Danach dreht sich alles genau darum: Um die Landwirtschaft. Und die Politik für die grünen Berufe. "Wer von euch ist einer politischen Jugendorganisation?", fragt er ein wenig herausfordernd, als ob er schon die Antwort wüsste. Keine Hand hebt sich. Er will zeigen, wie wichtig politisches Engagement ist.
Doch die Schüler sind alles andere als politisch unbewandert. Sie kennen sich mit den Themen der Landwirtschaft aus, das zeigen ihre vielen Fragen.
Vom geplanten Nationalpark im Hunsrück, über Windkraft in der Schneifel und Preisen für Biogas bis hin zu Keimen in den Anlagen: Die Jungs fragen viel und hören den Antworten interessiert zu.
Ab und zu beenden sie selber die Sätze von Billen. Mit klarer Stimme erzählt er anschaulich, mit Anekdoten aus seinem Leben und Alltag. Wie als es um Windkraft geht. "Ein Windrad macht füüüüüsch, wenn es sich dreht", sagt er und macht eine breite Bewegung mit dem Arm. "Doch der Grundstück-Besitzer hört mit jeder Drehung: ein Euro, zwei Euro, drei Euro". Die Jungs lachen.
Dann spricht Billen über Bio-Lebensmittel und darüber, wie viele Menschen auf Marketingmaschen reinfallen, nur weil sie nicht genug über die Natur wissen. "Wie meine Schwester", sagt er. Damit geht er auf ein Thema ein, das immer wieder in seinem Vortrag vorkommt. Das Naturverständnis muss wieder geweckt werden, "sonst denken die Kinder, die Kühe seien lila". Dafür setzt er seine Hoffnung auf die jungen Bauern, die vor ihm sitzen.

Prüm. Gedankenversunken blickt Monika Fink in den Saal der Aula der Berufsbildenden Schule Prüm. "Es ist schon kurios, dass der 9. November als Jahrestag der Reichspogromnacht und der Wiedervereinigung für Deutschland diese dunkle und helle Seite hat", sagt die SPD-Landtagsabgeordnete. Es werde vermutlich schwer, die 114 Jugendlichen der elften und zwölften Klassen mit dem Thema zum Gespräch zu motivieren, fürchtete sie kurz vor Beginn der Veranstaltung - und sollte sich damit irren.

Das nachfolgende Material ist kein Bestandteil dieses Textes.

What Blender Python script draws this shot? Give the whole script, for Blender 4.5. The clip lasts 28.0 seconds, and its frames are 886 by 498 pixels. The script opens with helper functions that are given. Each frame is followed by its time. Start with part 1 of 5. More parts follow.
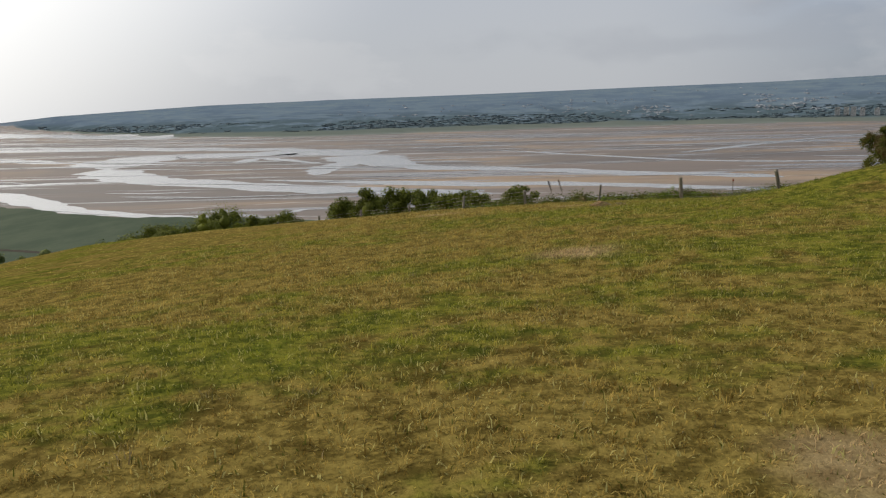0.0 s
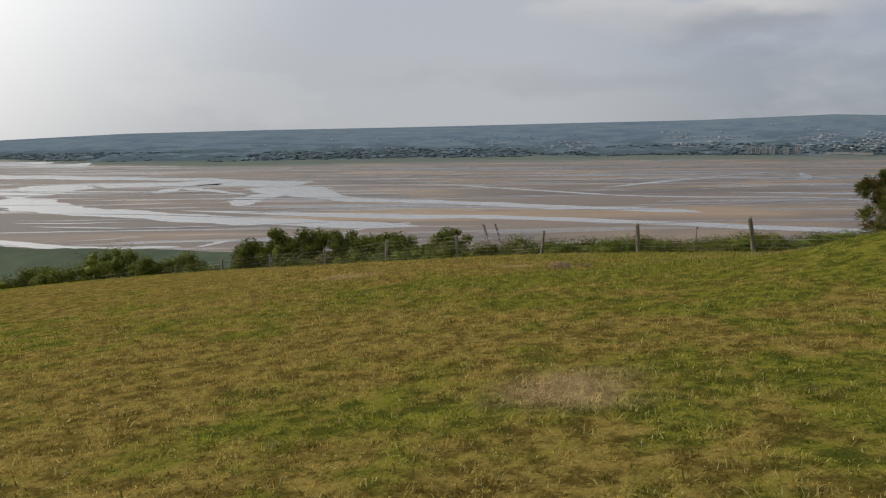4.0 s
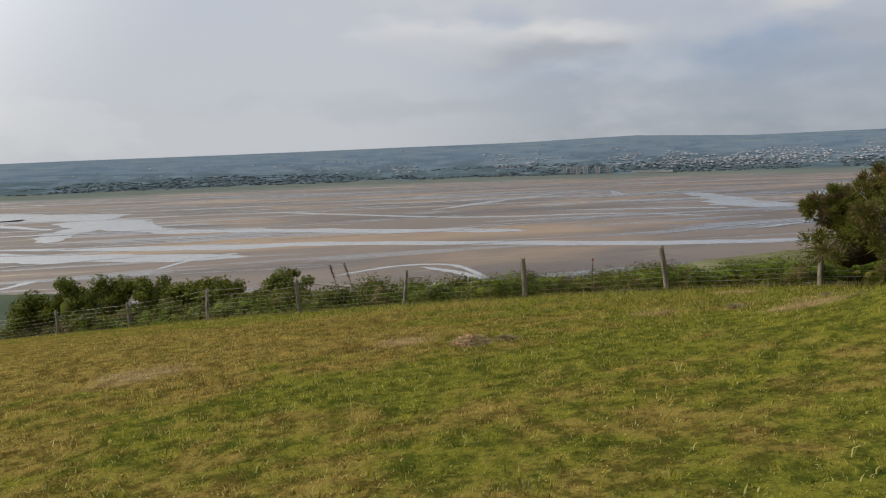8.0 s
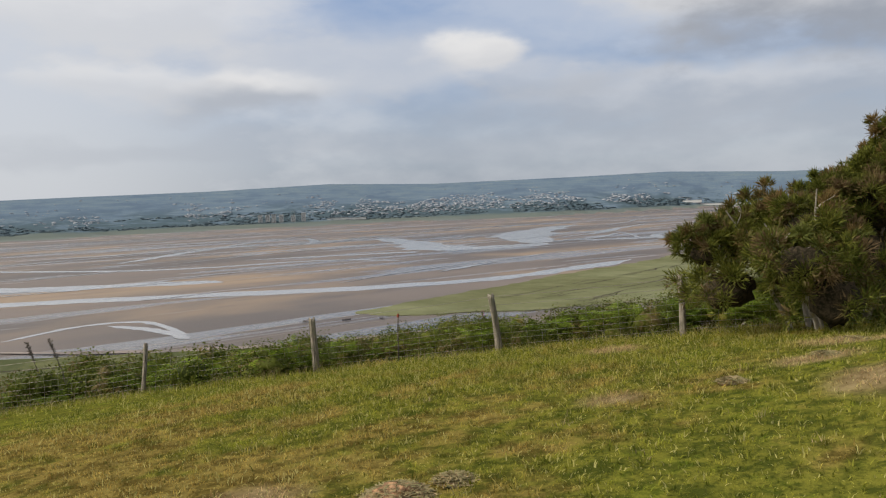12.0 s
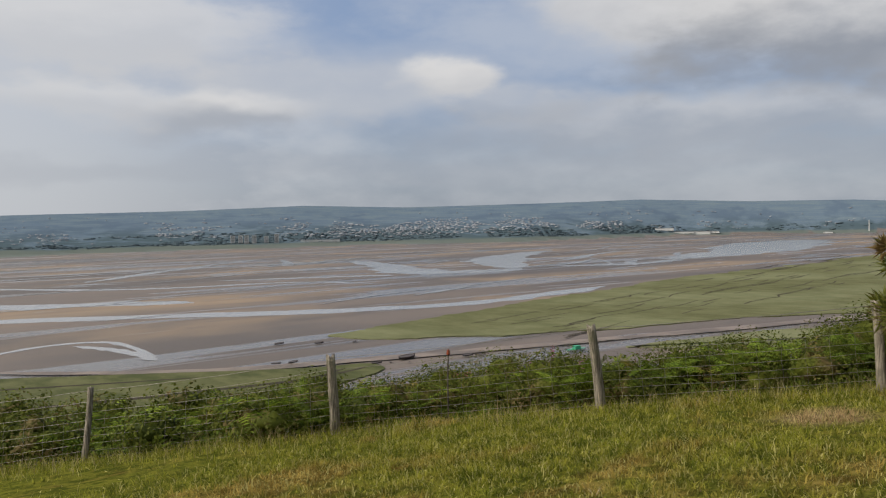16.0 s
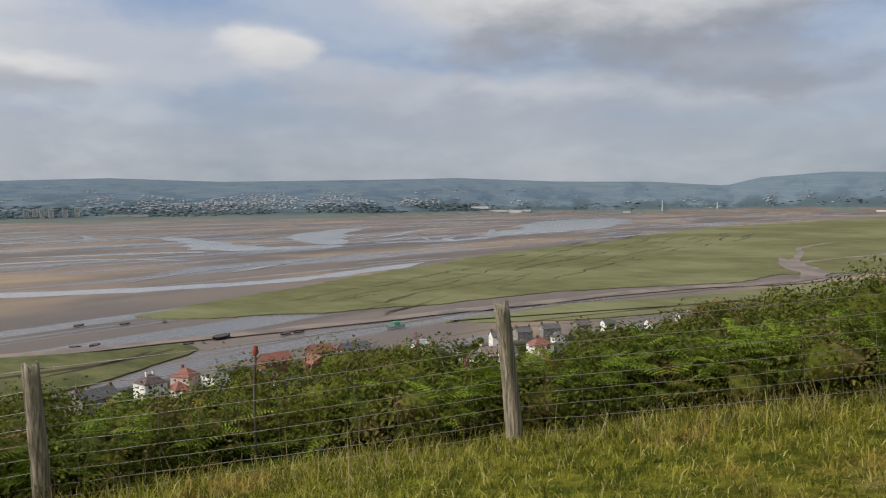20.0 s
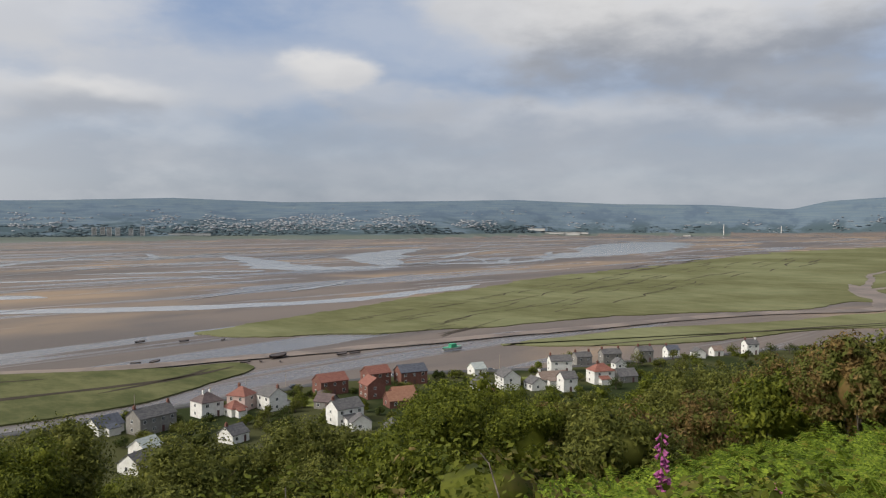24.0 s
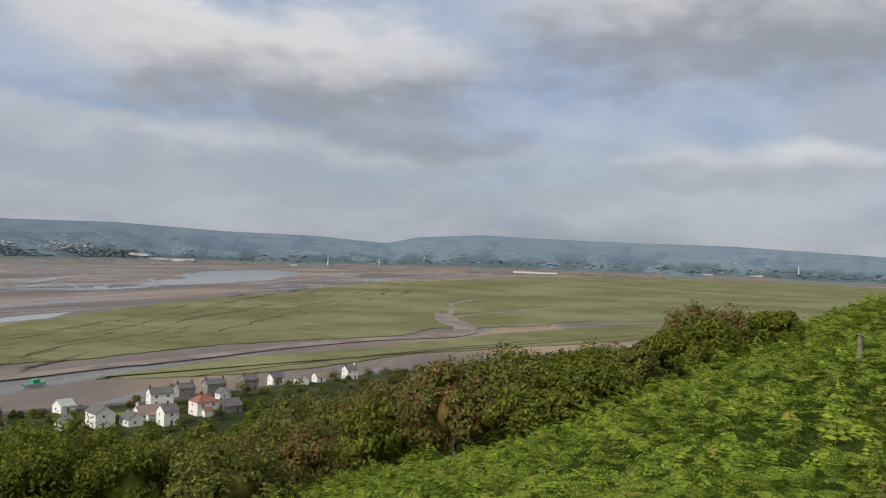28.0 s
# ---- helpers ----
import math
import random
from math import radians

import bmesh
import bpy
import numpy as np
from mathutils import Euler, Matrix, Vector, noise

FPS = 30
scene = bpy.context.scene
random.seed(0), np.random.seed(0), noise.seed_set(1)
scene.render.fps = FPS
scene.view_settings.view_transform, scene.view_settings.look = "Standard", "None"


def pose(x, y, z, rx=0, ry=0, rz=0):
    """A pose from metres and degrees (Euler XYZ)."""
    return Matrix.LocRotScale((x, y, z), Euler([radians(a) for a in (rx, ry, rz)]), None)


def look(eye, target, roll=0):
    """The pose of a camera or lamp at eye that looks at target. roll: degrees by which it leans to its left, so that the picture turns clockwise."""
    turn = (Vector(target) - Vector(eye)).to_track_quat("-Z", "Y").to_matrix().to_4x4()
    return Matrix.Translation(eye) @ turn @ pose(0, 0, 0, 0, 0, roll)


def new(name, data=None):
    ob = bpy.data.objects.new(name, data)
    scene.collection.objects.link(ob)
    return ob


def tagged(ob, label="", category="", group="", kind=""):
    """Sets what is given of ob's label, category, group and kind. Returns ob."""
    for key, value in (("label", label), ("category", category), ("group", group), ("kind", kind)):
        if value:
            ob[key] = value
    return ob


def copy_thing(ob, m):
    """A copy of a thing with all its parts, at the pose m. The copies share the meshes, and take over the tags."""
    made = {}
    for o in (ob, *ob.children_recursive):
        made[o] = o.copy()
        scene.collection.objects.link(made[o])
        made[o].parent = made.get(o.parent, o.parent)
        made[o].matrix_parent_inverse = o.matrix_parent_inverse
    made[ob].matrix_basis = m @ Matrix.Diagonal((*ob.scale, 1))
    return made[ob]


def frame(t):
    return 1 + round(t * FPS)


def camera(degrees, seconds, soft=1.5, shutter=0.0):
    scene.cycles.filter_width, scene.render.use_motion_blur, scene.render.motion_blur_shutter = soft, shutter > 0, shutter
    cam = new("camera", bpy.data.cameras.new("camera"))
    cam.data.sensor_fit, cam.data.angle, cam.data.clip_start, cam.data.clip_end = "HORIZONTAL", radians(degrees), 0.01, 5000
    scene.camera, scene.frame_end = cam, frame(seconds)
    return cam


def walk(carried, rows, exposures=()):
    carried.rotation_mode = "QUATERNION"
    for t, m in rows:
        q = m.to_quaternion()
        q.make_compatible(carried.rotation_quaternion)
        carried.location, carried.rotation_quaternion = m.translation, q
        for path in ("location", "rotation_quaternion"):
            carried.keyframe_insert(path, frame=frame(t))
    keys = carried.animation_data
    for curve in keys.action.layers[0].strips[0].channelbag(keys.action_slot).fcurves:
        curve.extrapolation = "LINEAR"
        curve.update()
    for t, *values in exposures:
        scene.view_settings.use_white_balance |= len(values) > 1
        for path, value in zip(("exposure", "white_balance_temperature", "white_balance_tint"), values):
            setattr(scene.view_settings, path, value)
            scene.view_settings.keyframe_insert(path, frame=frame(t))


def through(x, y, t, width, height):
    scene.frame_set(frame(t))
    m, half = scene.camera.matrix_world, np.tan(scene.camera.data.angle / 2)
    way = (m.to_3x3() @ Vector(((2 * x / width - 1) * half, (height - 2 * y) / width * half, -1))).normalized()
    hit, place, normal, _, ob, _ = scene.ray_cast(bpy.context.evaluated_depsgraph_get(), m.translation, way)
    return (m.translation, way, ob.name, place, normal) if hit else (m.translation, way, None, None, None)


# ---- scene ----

"Eine Demokratie muss sich gerade in Erinnerung an die Verfolgung der Juden gegen jede Art von Diskriminierung entschieden wehren", sagt sie und stößt damit eine rege Diskussion an. "Was halten sie vom NPD-Verbot?", will ein Schüler wissen. "Sofern wir eindeutige Beweise für die Verfassungswidrigkeit einer Partei haben, muss sie verboten werden", erklärt Fink. Spitzfindig merkt ein Schüler an: "Ist das aber nicht auch wieder eine Diskriminierung der NPD?" Definitiv sei das keine Diskriminierung, kontert Fink. "Nein, diese Leute wollen ja einen anderen Staat. Sie wollen unseren demokratischen Staat abschaffen - und insofern ist es keine Diskriminierung, sondern eine Sache des Staatsschutzes." Man müsse mit Menschen, die extreme Thesen vertreten - egal ob von links oder rechts - reden und sie ernst nehmen, betont Fink. Doch nicht allein das demokratische Prinzip brennt den Schülern als Thema auf den Nägeln, auch über Selbstverständnis einer Politikerin wollen sie mit Fink sprechen. "Gibt es etwas, das sie an der Politik wirklich nicht leiden können?" Fink überlegt einen Moment und sagt: "Tatsächlich gibt es was, es ist das schlechte Ansehen, das die Politik hat. Ich kann nicht leiden, wenn es heißt, wir seien faul oder machen nichts, weil es einfach nicht stimmt."Extra

"Es war interessant und Billen hatte gute Antworten auf unsere Fragen. Ich fand gut, dass wir über aktuelle Themen, die uns betreffen, geredet haben." "Ich nehme mit, dass viele Leute keine besonders gute Meinung von Politikern haben. Ich selber werde nun wohl doch etwas darüber nachdenken müssen." "Mich hat besonders interessiert, als wir über Windkraft und Biogasanlagen gesprochen haben. Gut fand ich, wie er die Themen präsentiert hat." "Die Diskussion zeigte mir, dass viele Jugendliche noch sehr weit weg sind von der Politik und noch nicht wirklich wissen, wie sie funktioniert." "Ich hatte großes Interesse an den Themen, die wir behandelt haben. Weil sie aktuell sind. Michael Billen hat Meinungen, die ich auch teile." "Mir gefiel sehr, dass wir über beide Seiten des 9. November gesprochen haben. Das regte zum Nachdenken an und wird mich noch länger beschäftigen."